GIVEN DATA –
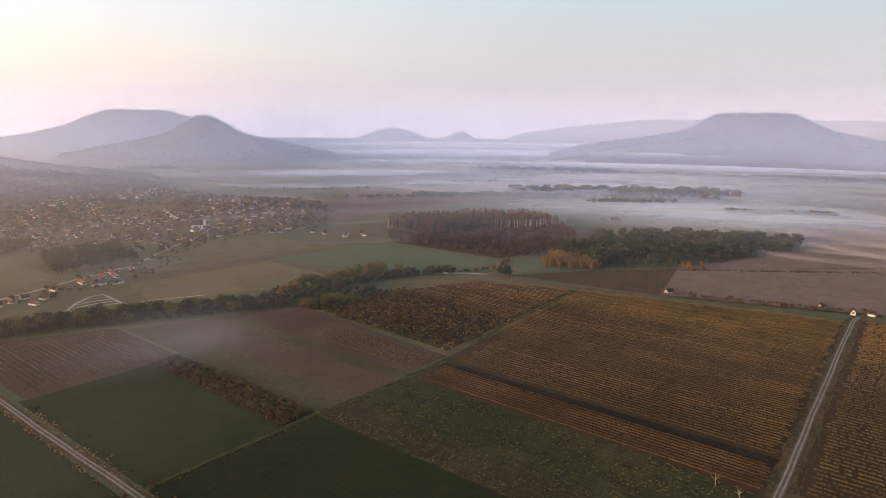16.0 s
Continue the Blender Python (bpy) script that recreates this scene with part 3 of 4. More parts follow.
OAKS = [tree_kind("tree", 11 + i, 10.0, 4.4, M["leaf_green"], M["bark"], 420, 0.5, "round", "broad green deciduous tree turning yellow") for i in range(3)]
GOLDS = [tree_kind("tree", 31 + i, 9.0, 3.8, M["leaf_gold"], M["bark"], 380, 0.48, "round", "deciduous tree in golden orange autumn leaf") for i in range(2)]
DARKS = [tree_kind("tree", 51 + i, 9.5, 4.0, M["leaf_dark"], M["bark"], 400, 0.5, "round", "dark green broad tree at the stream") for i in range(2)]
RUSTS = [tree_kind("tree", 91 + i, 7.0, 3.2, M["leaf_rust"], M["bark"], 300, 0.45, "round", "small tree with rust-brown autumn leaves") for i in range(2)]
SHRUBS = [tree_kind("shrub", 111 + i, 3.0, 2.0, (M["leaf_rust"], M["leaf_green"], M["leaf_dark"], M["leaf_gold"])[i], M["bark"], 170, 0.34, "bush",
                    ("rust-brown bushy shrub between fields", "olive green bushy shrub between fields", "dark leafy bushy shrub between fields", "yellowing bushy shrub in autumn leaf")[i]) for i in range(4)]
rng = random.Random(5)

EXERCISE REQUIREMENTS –
Without the pictures, write out all of the material exactly.

RESULT OF THE EXERCISE –
16.0 s
Continue the Blender Python (bpy) script that recreates this scene with part 3 of 4. More parts follow.
OAKS = [tree_kind("tree", 11 + i, 10.0, 4.4, M["leaf_green"], M["bark"], 420, 0.5, "round", "broad green deciduous tree turning yellow") for i in range(3)]
GOLDS = [tree_kind("tree", 31 + i, 9.0, 3.8, M["leaf_gold"], M["bark"], 380, 0.48, "round", "deciduous tree in golden orange autumn leaf") for i in range(2)]
DARKS = [tree_kind("tree", 51 + i, 9.5, 4.0, M["leaf_dark"], M["bark"], 400, 0.5, "round", "dark green broad tree at the stream") for i in range(2)]
RUSTS = [tree_kind("tree", 91 + i, 7.0, 3.2, M["leaf_rust"], M["bark"], 300, 0.45, "round", "small tree with rust-brown autumn leaves") for i in range(2)]
SHRUBS = [tree_kind("shrub", 111 + i, 3.0, 2.0, (M["leaf_rust"], M["leaf_green"], M["leaf_dark"], M["leaf_gold"])[i], M["bark"], 170, 0.34, "bush",
                    ("rust-brown bushy shrub between fields", "olive green bushy shrub between fields", "dark leafy bushy shrub between fields", "yellowing bushy shrub in autumn leaf")[i]) for i in range(4)]
rng = random.Random(5)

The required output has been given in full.